November 14, 2023 at 9:43 a.m.

The parable of the talents

When Jesus speaks about using our talents and gifts fruitfully, he is not really talking about the gifts and talents that the world values.
WORD OF FAITH: A breakdown of each week's upcoming Sunday readings to better understand the Word of God at Mass.
WORD OF FAITH: A breakdown of each week's upcoming Sunday readings to better understand the Word of God at Mass.

By Father Anthony Barratt | Comments: 0 | Leave a comment

Our parable this Sunday (Matthew 25:14-30) is often called the “parable of the talents.” Jesus tells a parable about three servants and their use of the gifts given to them by their master. This parable can easily find a resonance for us some 2,000 years later. We certainly may notice that in our culture, the search for talent and the appreciation of gifts are very much part of our daily lives. At sporting events, talent scouts will be out looking for that next generation of sporting heroes and almost every night on TV there will be some sort of talent show or program. We admire those who have been successful in business, entertainment or whatever sphere of life, and rightly so.

“So then, let us not be like others, who are asleep, but let us be awake and sober.” 

— 1 Thessalonians 5:6

Jesus’ parable, though, is not really about this sort of talent or success. It is about the deeper gifts or talents that God has given to each one of us out of his amazing love for us, and then how we have used those God-given talents in love of him and our neighbor. Another (true) story may help us to see this. A much-loved and highly-respected teacher was retiring and so a party was held to honor the teacher. Many former students came to the event and they flocked around the teacher. Each in their turn told him of what they had done since graduating and how the teacher had helped them to be successful.

Their stories were indeed impressive: One was an architect who had built a number of famous buildings all over the country. Another was a university professor who had just received a prize for her research into a cutting-edge area of scientific development. Another was now the head of a major international corporation. Another was a household name in the entertainment industry. Another was a very well-known soccer player who was at the very height of his career. One was even now an archbishop in the Church!

Once the gush of all those success stories had finished, the teacher congratulated the former students on how they had used their gifts and talents so well and on how they had become so successful. Then the teacher looked at them with great love and asked them a simple question that went straight to the heart of each of them. “Tell me,” the teacher said, “you have told me what you have done with your life and your talents, but how have you grown in love and how have you helped others to grow?”

A long silence followed this question. They realized that they had focused on their careers and on what they had done or achieved, but perhaps had neglected the very core of who they were, or how they had grown in love, or how they had helped others. They had certainly used well the gifts and talents that God had given them and that was very good, but they had forgotten about the real gift of life that God had planted in their heart: their spirit and soul. We often call these the spiritual gifts or talents: kindness, patience, compassion, working actively for the good, prayer, service for others, etc.

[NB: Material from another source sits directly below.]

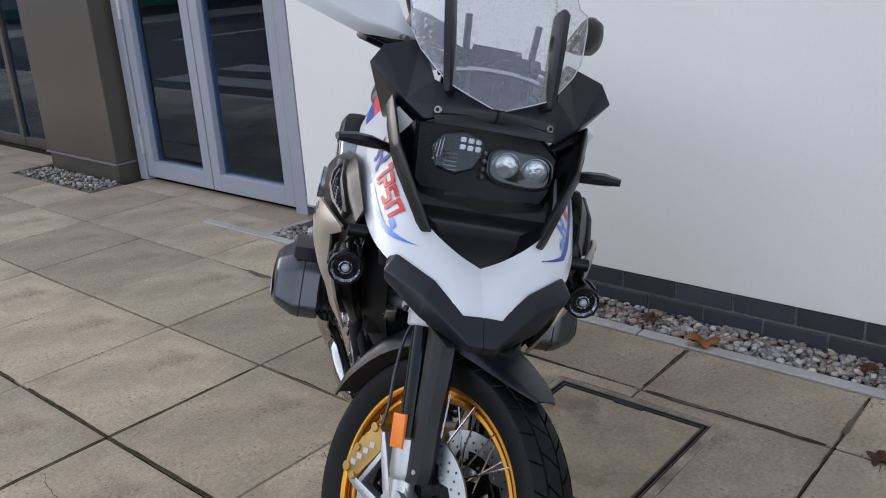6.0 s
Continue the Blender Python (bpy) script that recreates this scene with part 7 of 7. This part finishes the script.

When Jesus speaks about using our talents and gifts fruitfully and of not burying them (as the last of the three servants did in the parable), he is not really talking about the gifts and talents that the world values, and perhaps overvalues, and even over-rewards. As St. Paul writes in the famous page that is often used at weddings, we should “be ambitious for the higher gifts” too. It does not mean that we should neglect all those natural gifts that we have, but rather that we should not neglect the spiritual gifts that God gives us. That is why the master uses such strong language in condemning the third servant. He actually calls him “evil” and “slothful.” Why? Because he has buried the very gifts the master gave him to do good. Indeed, when we examine our conscience we should look not only at sins of commission (doing something wrong), but also of omission (failing to do good when we should.)

Notice too that each of the three servants in the parable are given gifts “according to their ability.” This is an important detail that can be easily overlooked. The word used in the original language of the Gospel is “dumanin.” It really means power, or energy, or force. What is the lesson here? God gives us energy and power, beginning with our very life, but these gifts are not to be squandered or used selfishly.

Let us be like those first two servants. Let us go out and actively, even proactively, using the many spiritual gifts and talents that God has given to us.